Start of Information given

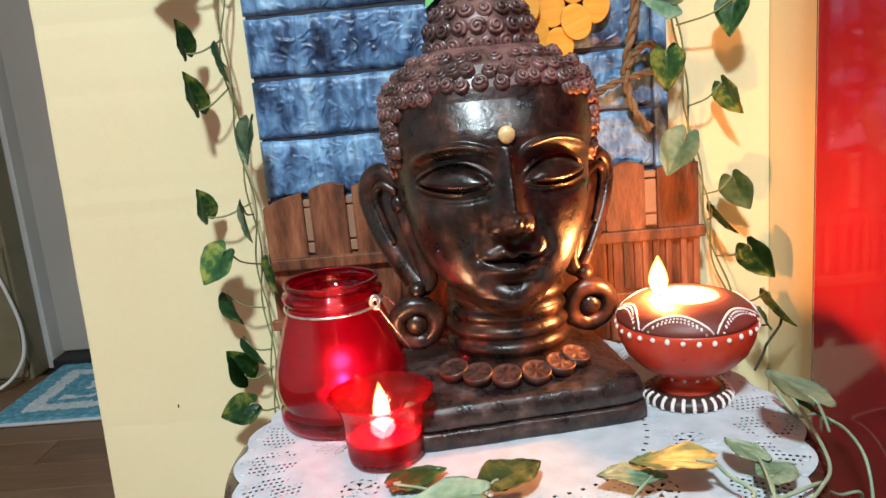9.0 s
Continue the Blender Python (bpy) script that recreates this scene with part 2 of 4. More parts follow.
FOAM_GREEN = surface("bright_green_foam", [(0.3, (0.05, 0.43, 0.11)), (0.6, (0.085, 0.55, 0.16)), (0.9, (0.20, 0.64, 0.20))], 14, rough=(0.55, 0.7), bump=0.3, fine=400, spread=0.2)
VEIN = surface("ochre_vein_paint", [(0.3, (0.35, 0.20, 0.02)), (0.8, (0.46, 0.27, 0.04))], 60, rough=(0.5, 0.6))
JUTE = surface("brown_jute_twine", [(0.3, (0.07, 0.045, 0.025)), (0.6, (0.15, 0.10, 0.055)), (0.9, (0.26, 0.18, 0.10))], 90, rough=(0.85, 0.95), bump=0.8, fine=900, depth=0.0006, spec=0.1)
VINE_STEM = surface("olive_vine_stem", [(0.3, (0.09, 0.12, 0.04)), (0.8, (0.20, 0.22, 0.09))], 50, rough=(0.5, 0.6))
TWIG = surface("dark_vine_twig", [(0.3, (0.02, 0.02, 0.012)), (0.8, (0.05, 0.045, 0.025))], 50, rough=(0.5, 0.6))
PALE_STEM = surface("pale_green_plastic_stem", [(0.3, (0.17, 0.25, 0.16)), (0.8, (0.28, 0.36, 0.24))], 50, rough=(0.45, 0.55))
LEAF_DARK = surface("dark_green_variegated_leaf", [(0.3, (0.010, 0.045, 0.014)), (0.62, (0.028, 0.10, 0.03)), (0.74, (0.05, 0.15, 0.04)), (0.88, (0.34, 0.38, 0.08))], 38, rough=(0.28, 0.42), bump=0.3, fine=160, spread=0.12)
LEAF_PALE = surface("dusty_pale_green_leaf", [(0.35, (0.06, 0.15, 0.08)), (0.6, (0.17, 0.29, 0.17)), (0.9, (0.38, 0.48, 0.30))], 38, rough=(0.35, 0.5), bump=0.3, fine=160, spread=0.12)
LEAF_SPRIG = surface("chalky_pale_green_leaf", [(0.40, (0.15, 0.25, 0.14)), (0.62, (0.29, 0.40, 0.25)), (0.88, (0.52, 0.60, 0.42))], 38, rough=(0.4, 0.55), bump=0.3, fine=160, spread=0.15)
LEAF_YELLOW = surface("yellow_splashed_leaf", [(0.4, (0.035, 0.085, 0.03)), (0.62, (0.10, 0.16, 0.055)), (0.76, (0.28, 0.26, 0.07)), (0.92, (0.42, 0.36, 0.12))], 60, rough=(0.35, 0.5), bump=0.3, fine=160)
LAMP_GLOW = flame_glow("white_lamp_diffuser", (0.92, 0.97, 1.0), 3.0)


# ---- mesh tools ----
def smooth(mesh, on=True):
    if on:
        mesh.polygons.foreach_set("use_smooth", [True] * len(mesh.polygons))
    return mesh


def part(name, bm, mat, parent=None, label="", smoothed=True):
    """Links a bmesh as one mesh object, under a thing or a part if one is given."""
    mesh = bpy.data.meshes.new(name)
    bmesh.ops.recalc_face_normals(bm, faces=bm.faces[:])
    bm.to_mesh(mesh)
    bm.free()
    smooth(mesh, smoothed and len(mesh.polygons) > 90)
    for m in (mat if isinstance(mat, (list, tuple)) else [mat]):
        mesh.materials.append(m)
    ob = new(name, mesh)
    if parent is not None:
        ob.parent = parent
    if label:
        ob["label"] = label
    return ob


def thing(name, label, category, place=(0, 0, 0), turn=0, group="", kind=""):
    ob = new(name)
    ob.matrix_world = pose(*place, 0, 0, turn)
    return tagged(ob, label, category, group, kind)


def box(bm, lo, hi, bevel=0.0, segments=2):
    out = bmesh.ops.create_cube(bm, size=1.0)
    vs = out["verts"]
    for v in vs:
        v.co = Vector([lo[i] + (v.co[i] + 0.5) * (hi[i] - lo[i]) for i in range(3)])
    if bevel:
        es = list({e for v in vs for e in v.link_edges})
        bmesh.ops.bevel(bm, geom=es, offset=bevel, segments=segments, profile=0.6, affect="EDGES")
    return bm


def boxed(lo, hi, bevel=0.0, segments=2):
    return box(bmesh.new(), lo, hi, bevel, segments)


def lathe(bm, profile, centre=(0, 0, 0), steps=64, mat=0, close=False):
    """Turns a profile of (radius, height) about the upright axis through centre."""
    rings = []
    for r, z in profile:
        if r < 1e-5:
            rings.append([bm.verts.new((centre[0], centre[1], centre[2] + z))])
        else:
            rings.append([bm.verts.new((centre[0] + r * math.cos(2 * math.pi * i / steps),
                                        centre[1] + r * math.sin(2 * math.pi * i / steps), centre[2] + z)) for i in range(steps)])
    if close:
        rings.append(rings[0])
    for a, b in zip(rings, rings[1:]):
        for i in range(steps):
            j = (i + 1) % steps
            q = [a[i % len(a)], a[j % len(a)], b[j % len(b)], b[i % len(b)]]
            q = list(dict.fromkeys(q))
            if len(q) > 2:
                f = bm.faces.new(q)
                f.material_index = mat
    return bm


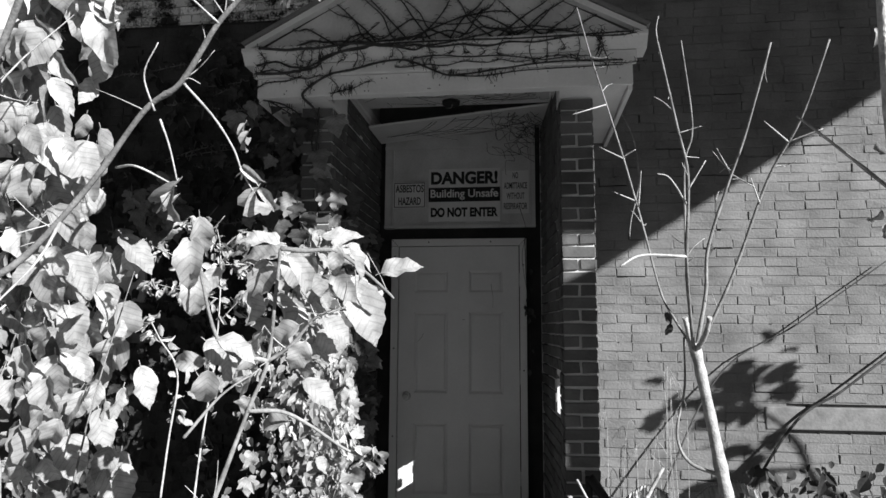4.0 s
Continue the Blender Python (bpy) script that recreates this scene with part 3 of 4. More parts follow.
# ivy-covered trunk
rnd = random.Random(21)
ivy_tree = thing("ivy_covered_trunk", (-0.84, -3.02, -0.28), "slim tree trunk wrapped in pale sunlit ivy leaves", "tree")
ivy_line = stems(ivy_tree, "trunk", M_BARK, [([(-0.84, -3.02, -0.3), (-0.86, -3.02, 0.6), (-0.86, -3.025, 1.083), (-0.9, -3.01, 1.41), (-0.93, -3.03, 1.68), (-0.95, -3.1, 1.99), (-0.85, -3.17, 2.37), (-0.727, -3.22, 2.6), (-0.62, -3.3, 2.95)], 0.05, 0.03)])[0]
for i in range(300):
    a = rnd.choice([p for p in ivy_line if p.z > 0.5]) + Vector((0.07, 0, 0))
    r = 0.05 + 0.12 * rnd.random() * (1.15 if 1.3 < a.z < 2.2 else 0.75)
    ang = rnd.uniform(-2.7, 0.3)
    at = a + Vector((math.cos(ang) * r, math.sin(ang) * r, rnd.uniform(-0.07, 0.07)))
    d, f = hang(rnd, 0.5, (math.cos(ang), math.sin(ang) - 0.5, 0.3))
    leaf(ivy_tree, PALE[rnd.choice(("ovate", "round", "round"))], at, d, f, rnd.uniform(0.09, 0.15), rnd)
dead_twigs(ivy_tree, [ivy_line], 26, 0.22, rnd, M_BARK, up=0.0)

# bare shrub with the long slanting branch
rnd = random.Random(22)
shrub = thing("bare_shrub", (-0.86, -3.72, -0.28), "nearly bare shrub with slanting grey branches and shrivelled leaves", "shrub")
dark_line = stems(shrub, "stem", M_BARK, [([(-0.86, -3.72, -0.3), (-0.85, -3.7, 0.5), (-0.842, -3.682, 1.165), (-0.825, -3.643, 1.33), (-0.772, -3.6, 1.56), (-0.676, -3.584, 1.858), (-0.571, -3.606, 2.1), (-0.448, -3.667, 2.334), (-0.36, -3.74, 2.6)], 0.010, 0.006)])[0]
slant = stems(shrub, "branch", M_BARK, [([(-0.83, -3.66, 1.39), (-0.719, -3.585, 1.461), (-0.599, -3.531, 1.53), (-0.456, -3.51, 1.702), (-0.323, -3.53, 1.862), (-0.235, -3.545, 1.915), (-0.145, -3.57, 2.03), (-0.057, -3.587, 2.11), (0.049, -3.637, 2.192), (0.1, -3.64, 2.26)], 0.008, 0.0045)])[0]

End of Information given

(Task statement):
Without including any pictures, print each record exactly.

(Final result):
9.0 s
Continue the Blender Python (bpy) script that recreates this scene with part 2 of 4. More parts follow.
FOAM_GREEN = surface("bright_green_foam", [(0.3, (0.05, 0.43, 0.11)), (0.6, (0.085, 0.55, 0.16)), (0.9, (0.20, 0.64, 0.20))], 14, rough=(0.55, 0.7), bump=0.3, fine=400, spread=0.2)
VEIN = surface("ochre_vein_paint", [(0.3, (0.35, 0.20, 0.02)), (0.8, (0.46, 0.27, 0.04))], 60, rough=(0.5, 0.6))
JUTE = surface("brown_jute_twine", [(0.3, (0.07, 0.045, 0.025)), (0.6, (0.15, 0.10, 0.055)), (0.9, (0.26, 0.18, 0.10))], 90, rough=(0.85, 0.95), bump=0.8, fine=900, depth=0.0006, spec=0.1)
VINE_STEM = surface("olive_vine_stem", [(0.3, (0.09, 0.12, 0.04)), (0.8, (0.20, 0.22, 0.09))], 50, rough=(0.5, 0.6))
TWIG = surface("dark_vine_twig", [(0.3, (0.02, 0.02, 0.012)), (0.8, (0.05, 0.045, 0.025))], 50, rough=(0.5, 0.6))
PALE_STEM = surface("pale_green_plastic_stem", [(0.3, (0.17, 0.25, 0.16)), (0.8, (0.28, 0.36, 0.24))], 50, rough=(0.45, 0.55))
LEAF_DARK = surface("dark_green_variegated_leaf", [(0.3, (0.010, 0.045, 0.014)), (0.62, (0.028, 0.10, 0.03)), (0.74, (0.05, 0.15, 0.04)), (0.88, (0.34, 0.38, 0.08))], 38, rough=(0.28, 0.42), bump=0.3, fine=160, spread=0.12)
LEAF_PALE = surface("dusty_pale_green_leaf", [(0.35, (0.06, 0.15, 0.08)), (0.6, (0.17, 0.29, 0.17)), (0.9, (0.38, 0.48, 0.30))], 38, rough=(0.35, 0.5), bump=0.3, fine=160, spread=0.12)
LEAF_SPRIG = surface("chalky_pale_green_leaf", [(0.40, (0.15, 0.25, 0.14)), (0.62, (0.29, 0.40, 0.25)), (0.88, (0.52, 0.60, 0.42))], 38, rough=(0.4, 0.55), bump=0.3, fine=160, spread=0.15)
LEAF_YELLOW = surface("yellow_splashed_leaf", [(0.4, (0.035, 0.085, 0.03)), (0.62, (0.10, 0.16, 0.055)), (0.76, (0.28, 0.26, 0.07)), (0.92, (0.42, 0.36, 0.12))], 60, rough=(0.35, 0.5), bump=0.3, fine=160)
LAMP_GLOW = flame_glow("white_lamp_diffuser", (0.92, 0.97, 1.0), 3.0)


# ---- mesh tools ----
def smooth(mesh, on=True):
    if on:
        mesh.polygons.foreach_set("use_smooth", [True] * len(mesh.polygons))
    return mesh


def part(name, bm, mat, parent=None, label="", smoothed=True):
    """Links a bmesh as one mesh object, under a thing or a part if one is given."""
    mesh = bpy.data.meshes.new(name)
    bmesh.ops.recalc_face_normals(bm, faces=bm.faces[:])
    bm.to_mesh(mesh)
    bm.free()
    smooth(mesh, smoothed and len(mesh.polygons) > 90)
    for m in (mat if isinstance(mat, (list, tuple)) else [mat]):
        mesh.materials.append(m)
    ob = new(name, mesh)
    if parent is not None:
        ob.parent = parent
    if label:
        ob["label"] = label
    return ob


def thing(name, label, category, place=(0, 0, 0), turn=0, group="", kind=""):
    ob = new(name)
    ob.matrix_world = pose(*place, 0, 0, turn)
    return tagged(ob, label, category, group, kind)


def box(bm, lo, hi, bevel=0.0, segments=2):
    out = bmesh.ops.create_cube(bm, size=1.0)
    vs = out["verts"]
    for v in vs:
        v.co = Vector([lo[i] + (v.co[i] + 0.5) * (hi[i] - lo[i]) for i in range(3)])
    if bevel:
        es = list({e for v in vs for e in v.link_edges})
        bmesh.ops.bevel(bm, geom=es, offset=bevel, segments=segments, profile=0.6, affect="EDGES")
    return bm


def boxed(lo, hi, bevel=0.0, segments=2):
    return box(bmesh.new(), lo, hi, bevel, segments)


def lathe(bm, profile, centre=(0, 0, 0), steps=64, mat=0, close=False):
    """Turns a profile of (radius, height) about the upright axis through centre."""
    rings = []
    for r, z in profile:
        if r < 1e-5:
            rings.append([bm.verts.new((centre[0], centre[1], centre[2] + z))])
        else:
            rings.append([bm.verts.new((centre[0] + r * math.cos(2 * math.pi * i / steps),
                                        centre[1] + r * math.sin(2 * math.pi * i / steps), centre[2] + z)) for i in range(steps)])
    if close:
        rings.append(rings[0])
    for a, b in zip(rings, rings[1:]):
        for i in range(steps):
            j = (i + 1) % steps
            q = [a[i % len(a)], a[j % len(a)], b[j % len(b)], b[i % len(b)]]
            q = list(dict.fromkeys(q))
            if len(q) > 2:
                f = bm.faces.new(q)
                f.material_index = mat
    return bm


4.0 s
Continue the Blender Python (bpy) script that recreates this scene with part 3 of 4. More parts follow.
# ivy-covered trunk
rnd = random.Random(21)
ivy_tree = thing("ivy_covered_trunk", (-0.84, -3.02, -0.28), "slim tree trunk wrapped in pale sunlit ivy leaves", "tree")
ivy_line = stems(ivy_tree, "trunk", M_BARK, [([(-0.84, -3.02, -0.3), (-0.86, -3.02, 0.6), (-0.86, -3.025, 1.083), (-0.9, -3.01, 1.41), (-0.93, -3.03, 1.68), (-0.95, -3.1, 1.99), (-0.85, -3.17, 2.37), (-0.727, -3.22, 2.6), (-0.62, -3.3, 2.95)], 0.05, 0.03)])[0]
for i in range(300):
    a = rnd.choice([p for p in ivy_line if p.z > 0.5]) + Vector((0.07, 0, 0))
    r = 0.05 + 0.12 * rnd.random() * (1.15 if 1.3 < a.z < 2.2 else 0.75)
    ang = rnd.uniform(-2.7, 0.3)
    at = a + Vector((math.cos(ang) * r, math.sin(ang) * r, rnd.uniform(-0.07, 0.07)))
    d, f = hang(rnd, 0.5, (math.cos(ang), math.sin(ang) - 0.5, 0.3))
    leaf(ivy_tree, PALE[rnd.choice(("ovate", "round", "round"))], at, d, f, rnd.uniform(0.09, 0.15), rnd)
dead_twigs(ivy_tree, [ivy_line], 26, 0.22, rnd, M_BARK, up=0.0)

# bare shrub with the long slanting branch
rnd = random.Random(22)
shrub = thing("bare_shrub", (-0.86, -3.72, -0.28), "nearly bare shrub with slanting grey branches and shrivelled leaves", "shrub")
dark_line = stems(shrub, "stem", M_BARK, [([(-0.86, -3.72, -0.3), (-0.85, -3.7, 0.5), (-0.842, -3.682, 1.165), (-0.825, -3.643, 1.33), (-0.772, -3.6, 1.56), (-0.676, -3.584, 1.858), (-0.571, -3.606, 2.1), (-0.448, -3.667, 2.334), (-0.36, -3.74, 2.6)], 0.010, 0.006)])[0]
slant = stems(shrub, "branch", M_BARK, [([(-0.83, -3.66, 1.39), (-0.719, -3.585, 1.461), (-0.599, -3.531, 1.53), (-0.456, -3.51, 1.702), (-0.323, -3.53, 1.862), (-0.235, -3.545, 1.915), (-0.145, -3.57, 2.03), (-0.057, -3.587, 2.11), (0.049, -3.637, 2.192), (0.1, -3.64, 2.26)], 0.008, 0.0045)])[0]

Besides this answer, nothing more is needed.